W Urzędzie Miejskim w Gdańsku pracuje ponad 950 osób. Nagrody, nazwijmy je świątecznymi, otrzymało blisko 730 urzędników, czyli prawie 77 procent!
- To fundusz płac urzędu, więc trudno oceniać decyzję prezydenta. Ma taki fundusz i nim dysponuje, a wiadomo że nawet urzędnicy mają nadgodziny - powiedział radny Kazimierz Karolewski z PiS. Przyznał, że w ostatnim czasie ma zastrzeżenia do pracowników odpowiadających za komputery w magistracie, bowiem nie mógł się doprosić ich interwencji. - Jeśli chodzi o kwotę wydaną na nagrody to warto by się dowiedzieć, ile było nagród po 2 tys. zł - dodał radny Karolewski.

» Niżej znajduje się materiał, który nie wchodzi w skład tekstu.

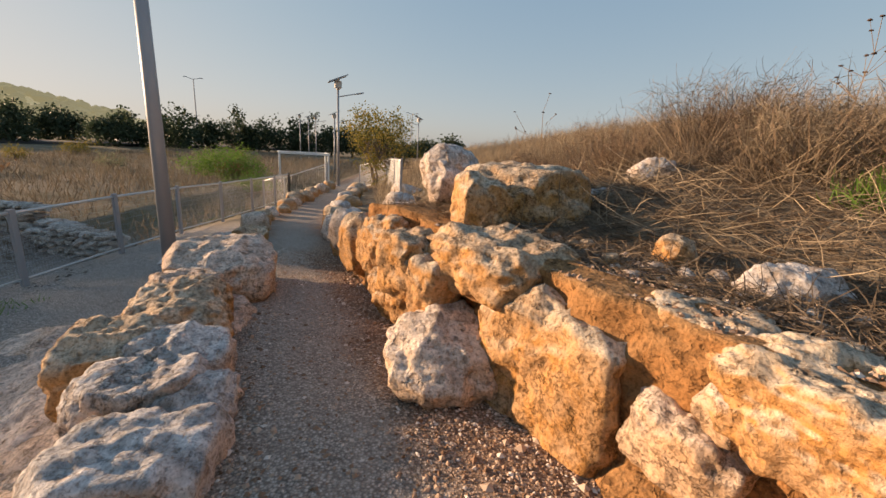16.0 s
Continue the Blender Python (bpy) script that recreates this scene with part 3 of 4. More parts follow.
# heap between the basins and the path
boulder("boulder", 4.77, 1.52, 0.06, 1.02, 0.76, 0.62, -35, PALE, "large pale limestone boulder with an undercut side", 3.6, 0.10)
boulder("boulder", 3.90, 1.45, -0.05, 0.51, 0.59, 0.44, -15, OCHRE, "brown limestone boulder wedged in the heap", 3.4, 0.12)
boulder("boulder", 3.61, 1.63, 0.05, 0.52, 0.63, 0.52, 25, PALE, "pale upright limestone block in the heap", 4.0, 0.12)
boulder("boulder", 2.71, 1.43, 0.14, 0.46, 0.46, 0.37, 20, GREY, "grey lichen-covered upright boulder", 3.2, 0.08, tilt=(12, -8))
boulder("boulder", 2.17, 1.33, -0.03, 0.65, 0.54, 0.48, 10, GREY, "rough grey-white boulder beside the path", 3.4, 0.14)
boulder("boulder", 1.02, 1.78, -0.27, 0.93, 0.68, 0.64, 20, PALE, "large pale boulder above the basins", 3.2, 0.14)
boulder("boulder", 3.75, 2.2, -0.02, 0.62, 0.50, 0.5, 40, PALE, "pale boulder on the heap", 3.4, 0.14)
boulder("boulder", 3.40, 2.25, -0.15, 0.55, 0.41, 0.38, 10, PALE, "pale limestone boulder on the heap", 3.4, 0.14)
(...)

Julia Pitera z Transparency Interantional uważa tymczasem, że część samorządów bardzo swobodnie podchodzi do gospodarowania publicznymi pieniędzmi. - Mieszkańcy powinni domagać się publikowania list nagradzanych urzędników - stwierdziła w wypowiedzi dla Radia Gdańsk Julia Pitera.
"Głos" zwrócił się do referatu informacji i komunikacji społecznej Urzędu Miejskiego o informacje na temat struktury przyznanych premii. Zapytaliśmy "ilu pracowników Urzędu Miejskiego i z jakich wydziałów otrzymało nagrody świąteczne w wysokości 2 tys. zł.". Prosiliśmy także o "podanie liczby nagrodzonych pracowników według podziału na poszczególne wydziały i referaty".
W odpowiedzi otrzymaliśmy pismo podpisane przez Karola Polejowskiego z referatu informacji i komunikacji społecznej: Chciałbym poinformować, że przygotowanie odpowiedzi wymaga trochę czasu. Konieczne jest bowiem sprawdzenie informacji związanych z pytaniem m.in. pod względem prawnym. Także zgodnie z Ustawą o dostępie do informacji publicznej z 6 września 2001 roku na odpowiedź mamy 14 dni. W tym terminie odpowiemy...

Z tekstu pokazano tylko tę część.